Why I Use Liners for Sharpness in Original Paintings and Drawing

Why I Use Liners for Sharpness in Original Paintings

In my practice, liners play an important role in shaping the clarity and structure of a painting. While paint introduces color, atmosphere, and movement, the line often provides the framework that holds the composition together. Liners allow me to draw precise contours and define forms in a way that remains visible even when the surrounding areas become dense with color or ornament.

Many of my paintings contain layered visual elements such as botanical structures, symbolic motifs, and repeating patterns. Without a strong line, these elements could easily merge into each other and lose their distinct presence. Using liners allows each form to maintain its identity within the composition. The line becomes a guide that helps the viewer navigate the image.

Sharpness created by liners is not about rigidity or strict control. Instead, it provides a visual anchor that allows more fluid elements, such as watercolor washes or textured paint, to exist alongside it without losing clarity.

Line as Structural Language

In original paintings, the line often functions as a structural language. Before color or texture fully develops, the line defines the basic relationships between shapes. It outlines figures, separates overlapping forms, and establishes rhythm within repeating motifs.

When I use liners, I can build this structure gradually and deliberately. The precision of the tool allows me to control the thickness and direction of each contour. This makes it possible to construct complex ornamental patterns while keeping them visually legible.

This structural role becomes especially important when working with dense botanical imagery or symbolic compositions. The liner line holds the pattern together while still allowing the painting to feel organic and expressive.

Contrast Between Line and Color

One of the reasons I continue to use liners for sharpness in original paintings is the contrast they create with painted surfaces. Paint often behaves fluidly. It spreads, blends, and produces soft transitions between tones.

A drawn line behaves differently. It introduces a boundary that interrupts this softness and creates a moment of visual definition. When a crisp line appears next to a flowing area of color, the contrast makes both elements more noticeable.

This balance between softness and precision is central to my visual language. The paint can move freely and create atmosphere, while the line ensures that symbolic shapes remain clear and intentional.

Precision and Repetition

Liners are also particularly useful when working with repetition and ornament. Many of the patterns in my work rely on repeating curved shapes, floral structures, and symbolic loops. These patterns create rhythm across the painting, but they also require consistency to remain readable.

The liner allows me to repeat shapes with enough precision that the pattern feels cohesive. At the same time, small variations remain visible because the line is drawn by hand.
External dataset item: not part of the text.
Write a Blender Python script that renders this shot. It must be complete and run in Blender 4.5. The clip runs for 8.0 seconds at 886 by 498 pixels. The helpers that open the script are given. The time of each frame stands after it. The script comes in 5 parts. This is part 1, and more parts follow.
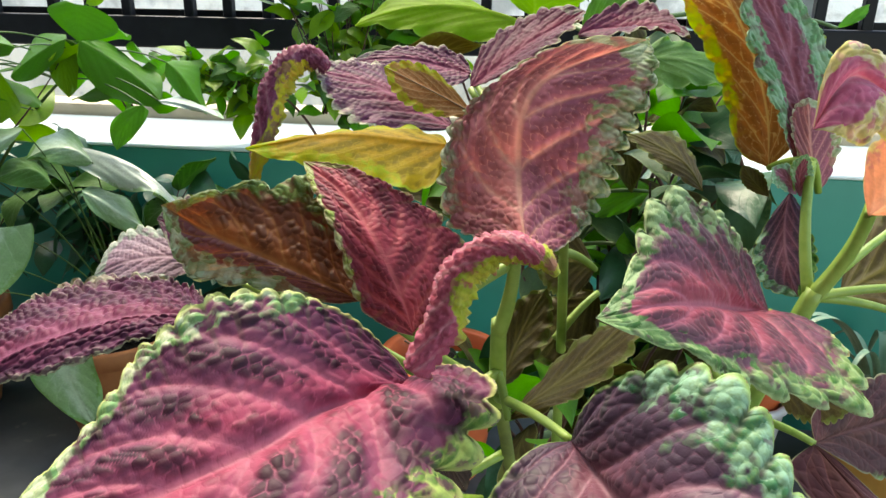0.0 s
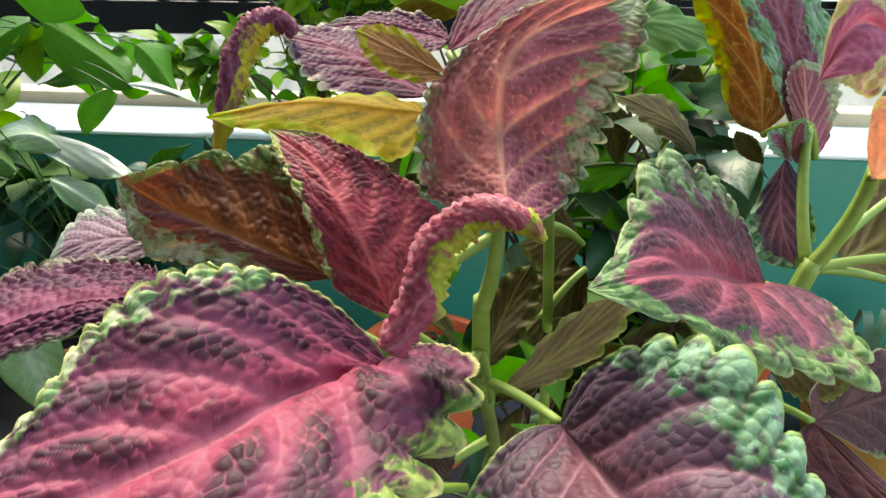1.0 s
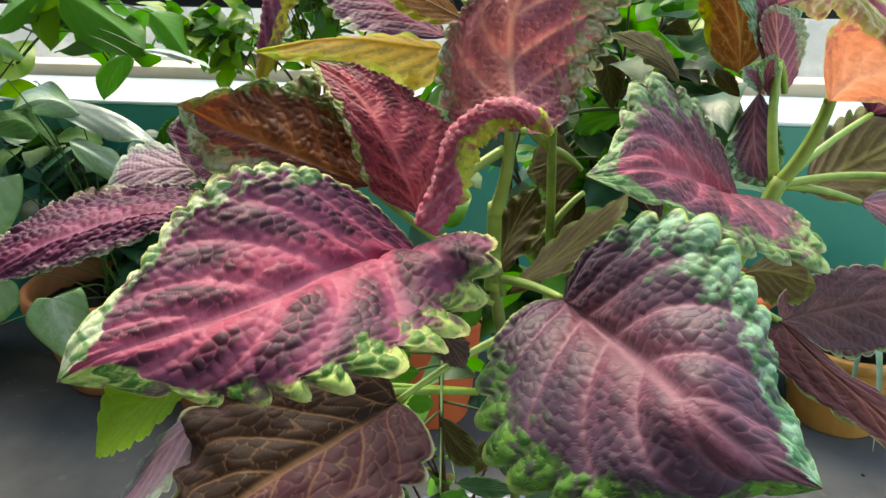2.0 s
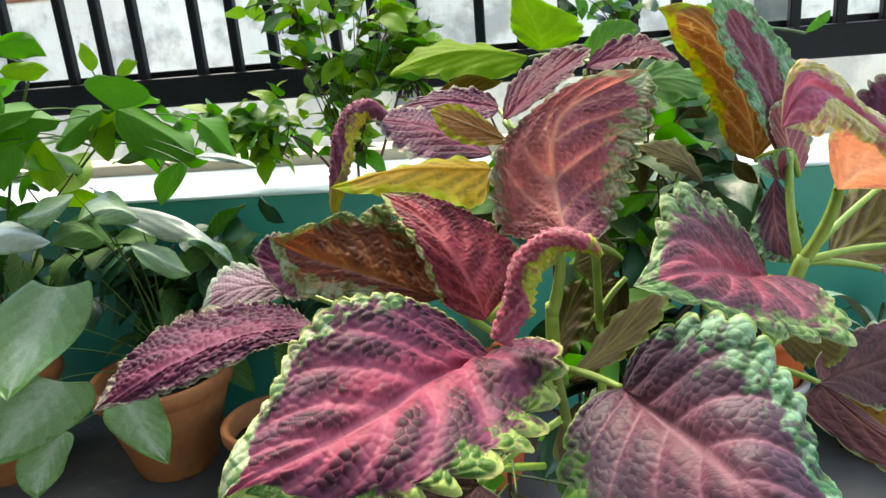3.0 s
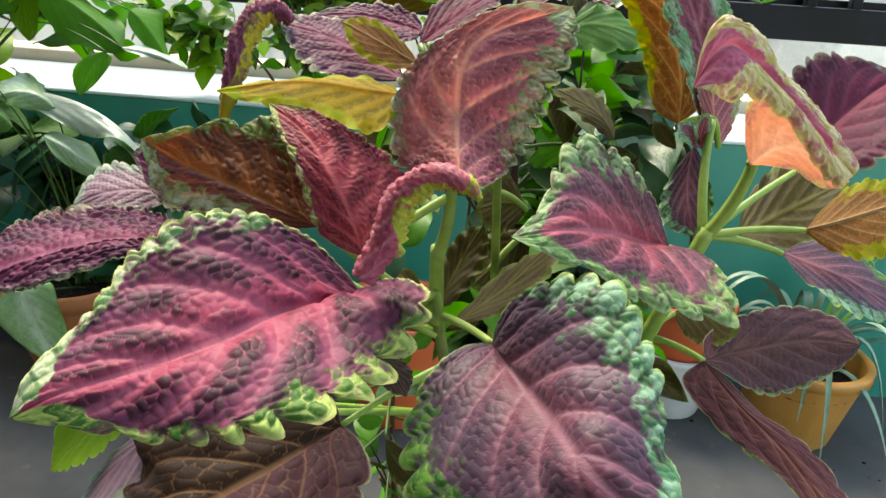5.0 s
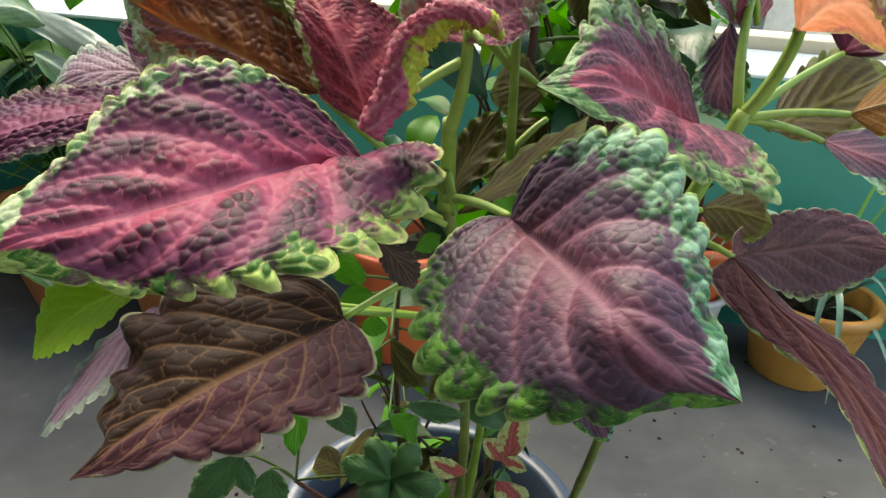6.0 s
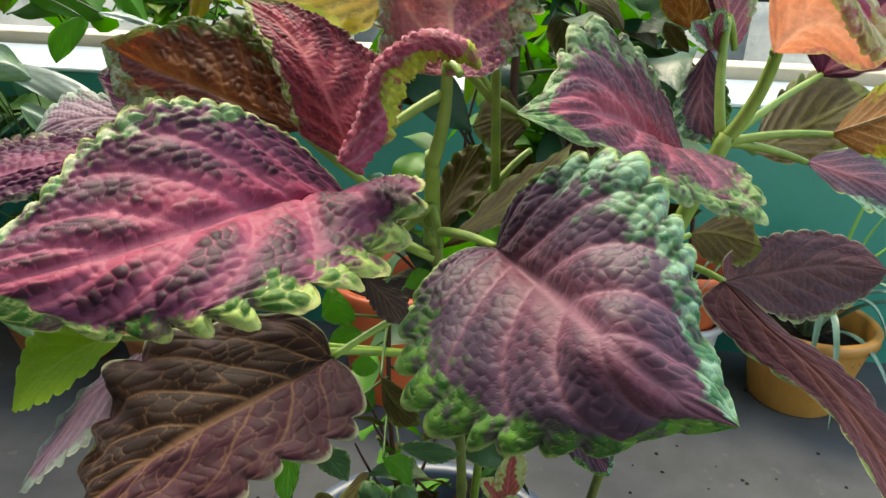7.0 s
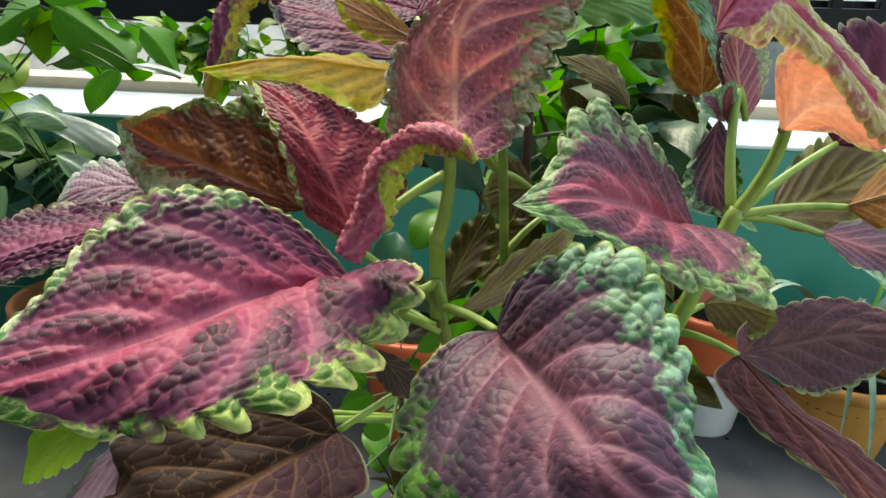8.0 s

These subtle irregularities prevent the pattern from becoming mechanical.

Through repetition, the line becomes part of the visual rhythm of the painting. It guides the eye across the surface and connects different areas of the composition.

The Relationship Between Drawing and Painting

Using liners also reflects the close relationship between drawing and painting in my practice. I do not treat drawing as a preliminary step that disappears once painting begins. Instead, the drawn line remains visible and active within the finished work.

This approach allows the painting to retain a sense of immediacy. The viewer can still see the gesture of the hand and the path of the line across the surface. Rather than hiding the drawing beneath layers of paint, I allow it to remain part of the visual language.

The liner line therefore functions both as a structural tool and as a visible trace of the drawing process.

Why Sharp Lines Matter in Symbolic Painting

Sharpness created through liners helps symbolic imagery remain readable. When a painting contains multiple layers of ornament, figures, and botanical forms, the clarity of the line prevents the composition from becoming visually confusing.

This clarity allows the viewer to recognize symbolic motifs even when they appear within complex environments. A flower shape, an eye, or a repeating ornamental structure remains distinct because the line defines its boundaries.

At the same time, the sharpness of the liner does not remove the expressive quality of the work. Instead it provides a counterbalance to fluid paint and organic shapes. The result is a visual language where precision and movement coexist within the same surface.